Potential buyers beware: read the fine print (if you can).
Let this case be a lesson to car dealerships throughout the US: If you deceive customers you're going to get caught and pay for it at some point. According to a report from Automotive News, Southwest Kia, which has three dealerships in the Dallas, Texas area, will now pay a $85,000 penalty in order to settle charges by the Federal Trade Commission. What happened? The dealership violated a 2014 consent order to prevent it from partaking in deceptive advertising.
Back in 2014, Southwest Kia was one of nine dealerships that signed an order that barred it from any sort of deceptive advertising for 20 years. If they violated this, they could pay up to $16,000 per day. Well, these guys violated it. How so? Back in a July 2014 commercial, the dealer claimed buyers could get two cars, including a 2014 Optima, "for under $200 per month." Not at all true. "At no point did (Southwest Kia) state in the large text or the spoken script that the advertised monthly payments were not for the sale of the vehicles, but rather for leases bearing $1,999 down payments." Furthermore, the FTC claims this dealer made "widely disseminated advertisements" from when it signed the 2014 consent order and February 2015.

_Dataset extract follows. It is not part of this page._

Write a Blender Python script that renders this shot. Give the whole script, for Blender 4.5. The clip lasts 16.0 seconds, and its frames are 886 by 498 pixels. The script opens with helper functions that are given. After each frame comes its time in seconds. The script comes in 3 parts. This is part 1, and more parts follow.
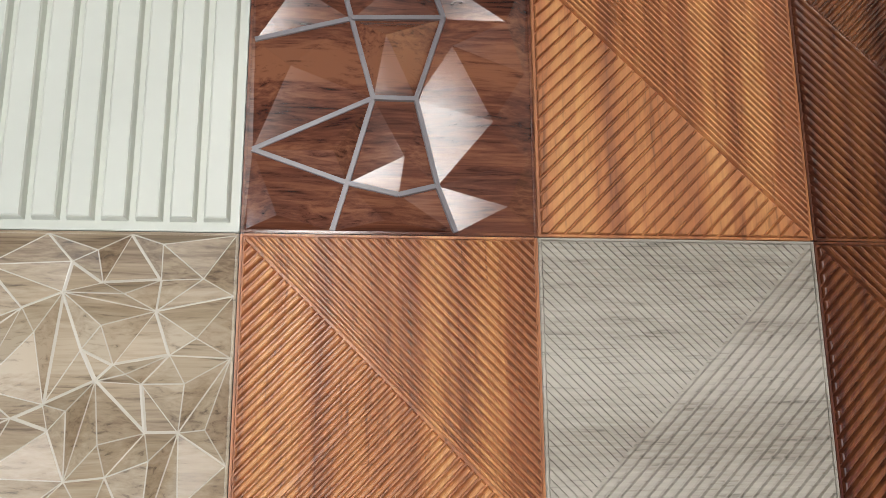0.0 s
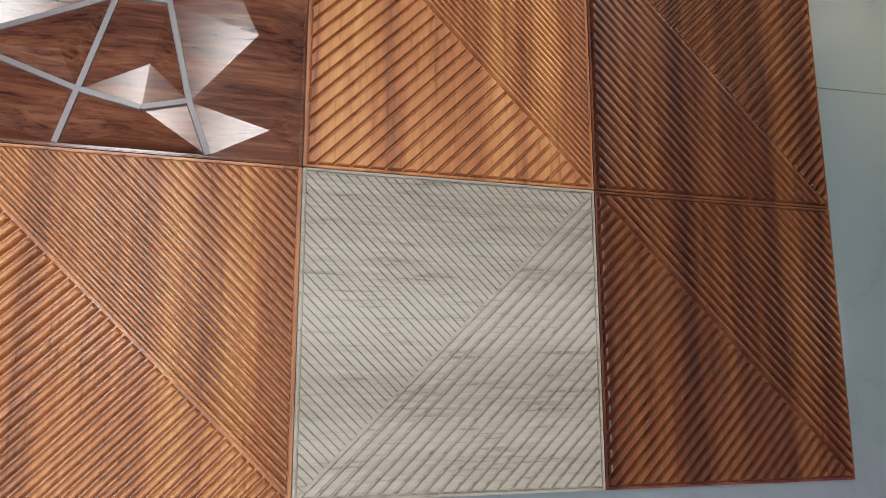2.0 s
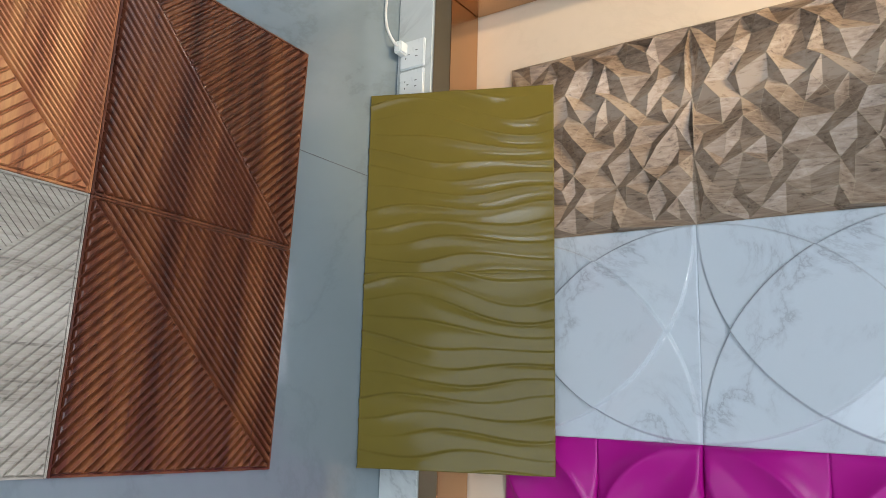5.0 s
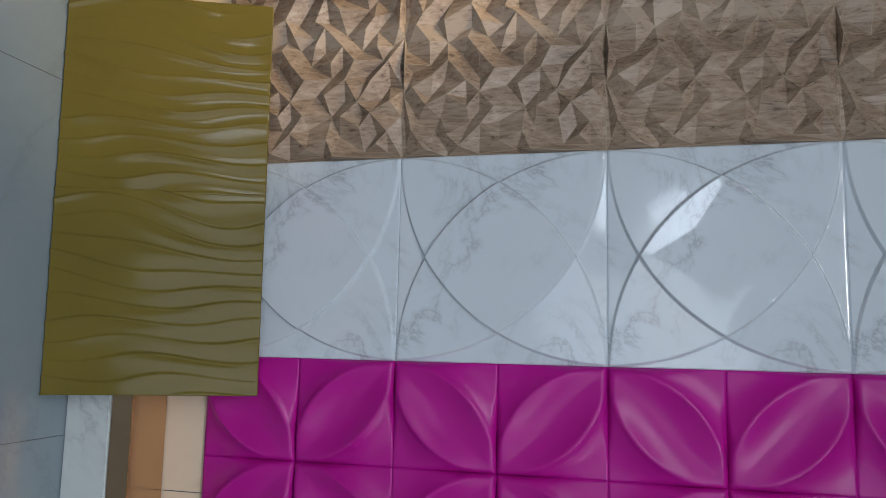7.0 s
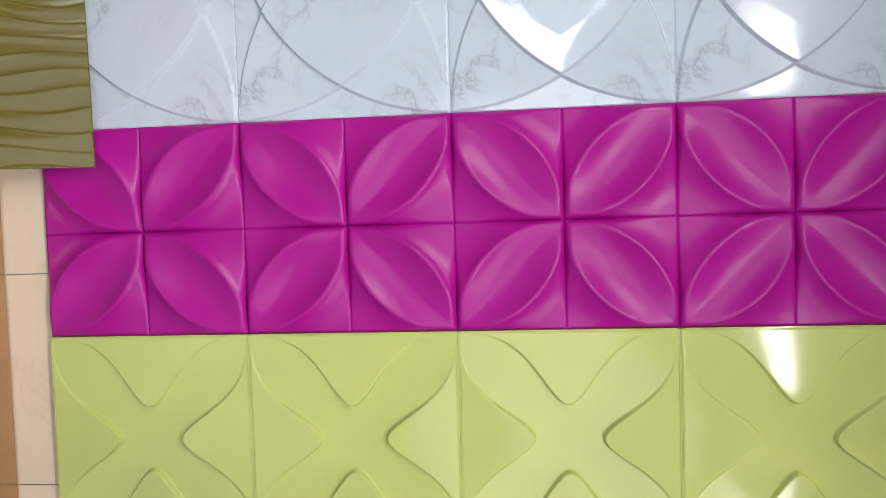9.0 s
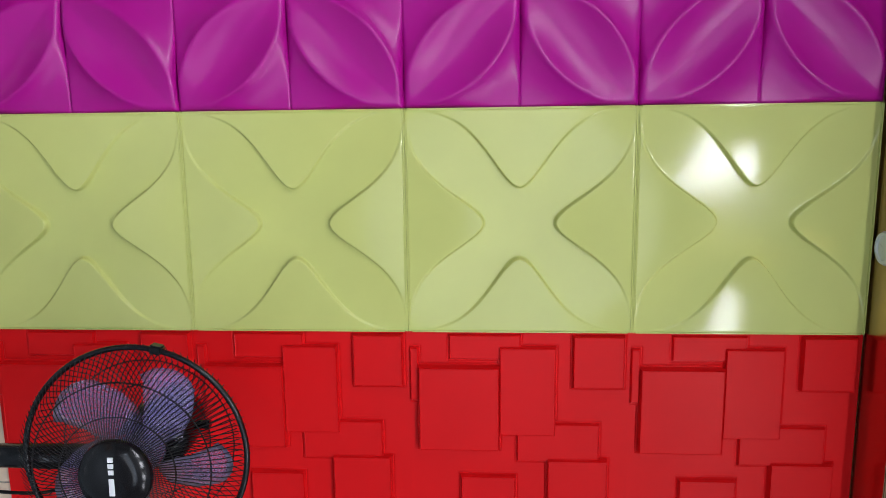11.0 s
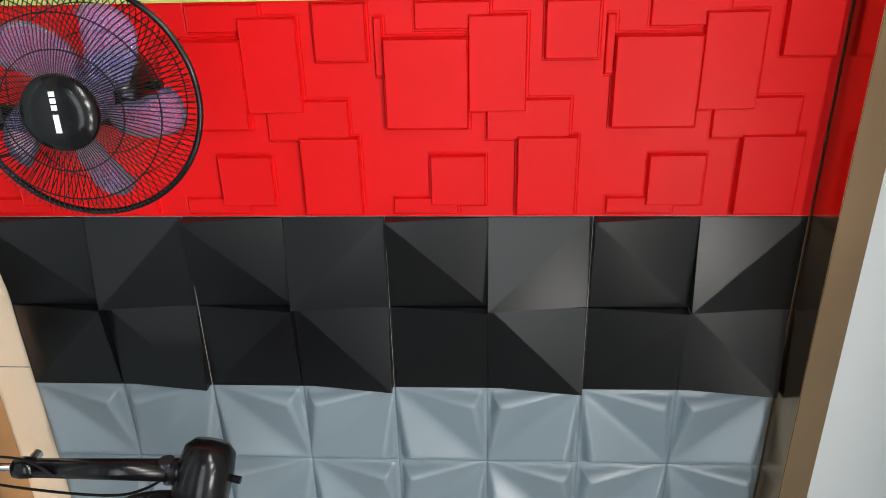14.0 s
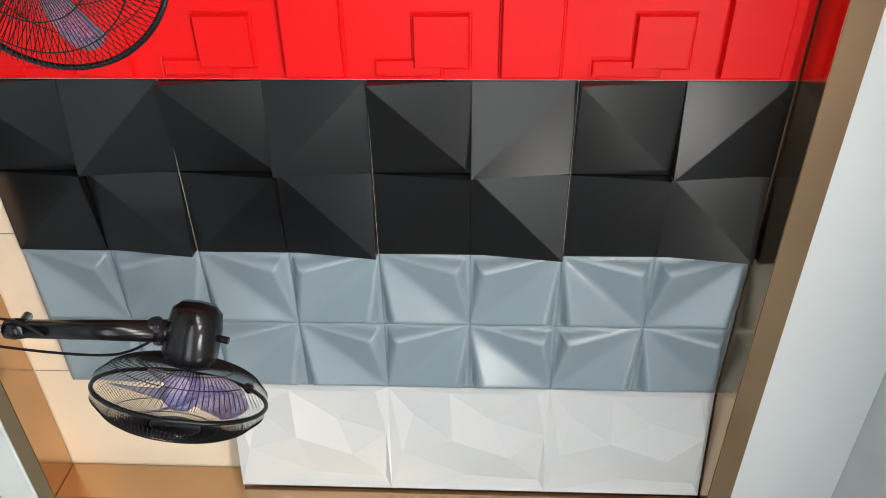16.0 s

Those advertisements had difficult-to-read fine print containing vital financial disclosures. Here's another example: "a $250 down payment for $250 per month." The white fine print at the bottom of the TV screen, stating the remaining terms of repayment and the finance charge expressed at an annual percentage rate, was shown for only about two seconds against a grey background, which no human eye can properly see. Everyone, this is a clear reminder that if something sounds too good to be true, then it is. Deception is everywhere.